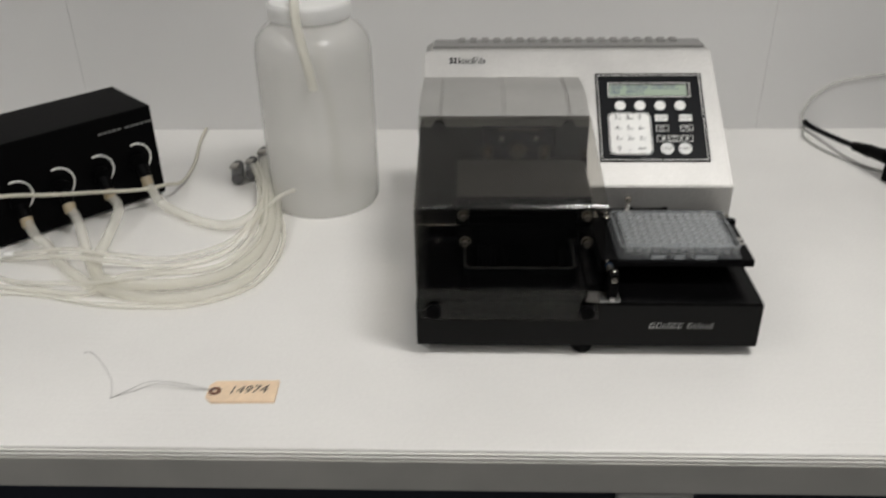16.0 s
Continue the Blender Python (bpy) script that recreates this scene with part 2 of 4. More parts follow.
M_PALEFIT = mat("pale grey fitting", (0.40, 0.41, 0.41), 0.35, stain=0.1, stain_size=60)
M_GREYTUBE = mat("grey jacket", (0.36, 0.36, 0.34), 0.5, stain=0.1, stain_size=30)
M_CREAM = mat("cream jacket", (0.55, 0.53, 0.45), 0.5, stain=0.08, stain_size=30)
M_TAG = mat("manila card", (0.80, 0.62, 0.44), 0.8, grain=0.05, size=300, stain=0.06, stain_size=40)
M_TAGRING = mat("brown paper ring", (0.16, 0.075, 0.05), 0.8, grain=0.1)
M_PEN = mat("dark pen ink", (0.03, 0.025, 0.03), 0.6, grain=0.1)
M_WIRE = mat("twisted wire", (0.60, 0.59, 0.58), 0.35, metal=0.9, grain=0.1)
M_ORANGE = mat("orange plastic", (0.75, 0.16, 0.03), 0.45, stain=0.05)
M_SMOKE_GREY = mat("grey roll cover", (0.16, 0.16, 0.155), 0.3, stain=0.1, stain_size=20)
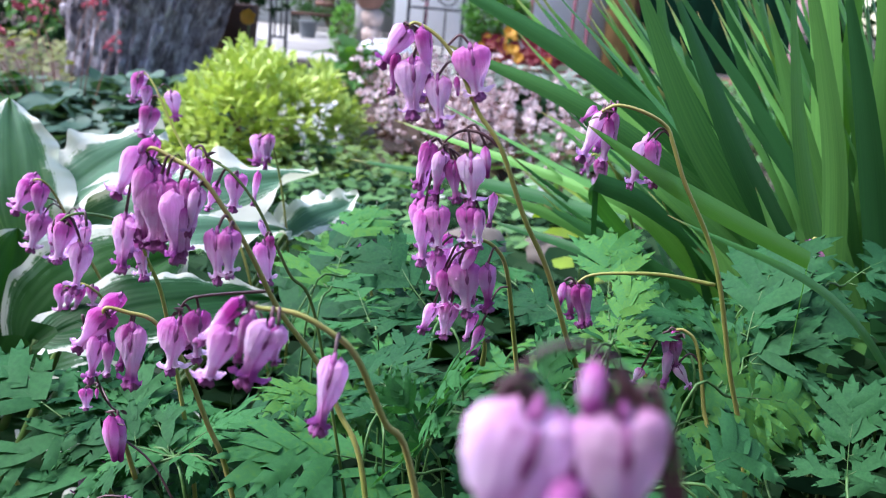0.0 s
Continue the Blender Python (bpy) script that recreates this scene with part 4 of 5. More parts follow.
for i in range(300):
    x, y = r.uniform(0.29, 0.56), r.uniform(0.58, 0.84)
    lean = -0.22 * max(0.0, 0.46 - x) / 0.17 + r.uniform(-0.07, 0.05)
    h = r.uniform(0.36, 0.54) + max(0.0, x - 0.3) * 0.4 + lean * 0.35
    sword_leaf(iris, (x, y, 0.0), (x + lean * 0.36, y + r.uniform(-0.03, 0.03), h * 0.62), (x + lean, y + r.uniform(-0.05, 0.08), h), r.uniform(0.006, 0.0125))
for i in range(80):
    x, y = r.uniform(0.40, 0.60), r.uniform(0.55, 0.80)
    lean = r.uniform(-0.12, 0.06)
    h = r.uniform(0.46, 0.64)
    sword_leaf(iris, (x, y, 0.0), (x + lean * 0.4, y, h * 0.6), (x + lean, y + r.uniform(-0.05, 0.05), h), r.uniform(0.006, 0.012))
for i in range(14):
    x, y = r.uniform(0.22, 0.34), r.uniform(0.60, 0.80)
    reach = r.uniform(0.08, 0.18)
    h = r.uniform(0.18, 0.36)
    sword_leaf(iris, (x, y, 0.0), (x - reach * 0.42, y + r.uniform(-0.02, 0.04), h * 0.72), (x - reach, y + r.uniform(-0.02, 0.10), h), r.uniform(0.008, 0.014))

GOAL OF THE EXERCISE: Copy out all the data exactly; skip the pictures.

SOLUTION:
16.0 s
Continue the Blender Python (bpy) script that recreates this scene with part 2 of 4. More parts follow.
M_PALEFIT = mat("pale grey fitting", (0.40, 0.41, 0.41), 0.35, stain=0.1, stain_size=60)
M_GREYTUBE = mat("grey jacket", (0.36, 0.36, 0.34), 0.5, stain=0.1, stain_size=30)
M_CREAM = mat("cream jacket", (0.55, 0.53, 0.45), 0.5, stain=0.08, stain_size=30)
M_TAG = mat("manila card", (0.80, 0.62, 0.44), 0.8, grain=0.05, size=300, stain=0.06, stain_size=40)
M_TAGRING = mat("brown paper ring", (0.16, 0.075, 0.05), 0.8, grain=0.1)
M_PEN = mat("dark pen ink", (0.03, 0.025, 0.03), 0.6, grain=0.1)
M_WIRE = mat("twisted wire", (0.60, 0.59, 0.58), 0.35, metal=0.9, grain=0.1)
M_ORANGE = mat("orange plastic", (0.75, 0.16, 0.03), 0.45, stain=0.05)
M_SMOKE_GREY = mat("grey roll cover", (0.16, 0.16, 0.155), 0.3, stain=0.1, stain_size=20)
0.0 s
Continue the Blender Python (bpy) script that recreates this scene with part 4 of 5. More parts follow.
for i in range(300):
    x, y = r.uniform(0.29, 0.56), r.uniform(0.58, 0.84)
    lean = -0.22 * max(0.0, 0.46 - x) / 0.17 + r.uniform(-0.07, 0.05)
    h = r.uniform(0.36, 0.54) + max(0.0, x - 0.3) * 0.4 + lean * 0.35
    sword_leaf(iris, (x, y, 0.0), (x + lean * 0.36, y + r.uniform(-0.03, 0.03), h * 0.62), (x + lean, y + r.uniform(-0.05, 0.08), h), r.uniform(0.006, 0.0125))
for i in range(80):
    x, y = r.uniform(0.40, 0.60), r.uniform(0.55, 0.80)
    lean = r.uniform(-0.12, 0.06)
    h = r.uniform(0.46, 0.64)
    sword_leaf(iris, (x, y, 0.0), (x + lean * 0.4, y, h * 0.6), (x + lean, y + r.uniform(-0.05, 0.05), h), r.uniform(0.006, 0.012))
for i in range(14):
    x, y = r.uniform(0.22, 0.34), r.uniform(0.60, 0.80)
    reach = r.uniform(0.08, 0.18)
    h = r.uniform(0.18, 0.36)
    sword_leaf(iris, (x, y, 0.0), (x - reach * 0.42, y + r.uniform(-0.02, 0.04), h * 0.72), (x - reach, y + r.uniform(-0.02, 0.10), h), r.uniform(0.008, 0.014))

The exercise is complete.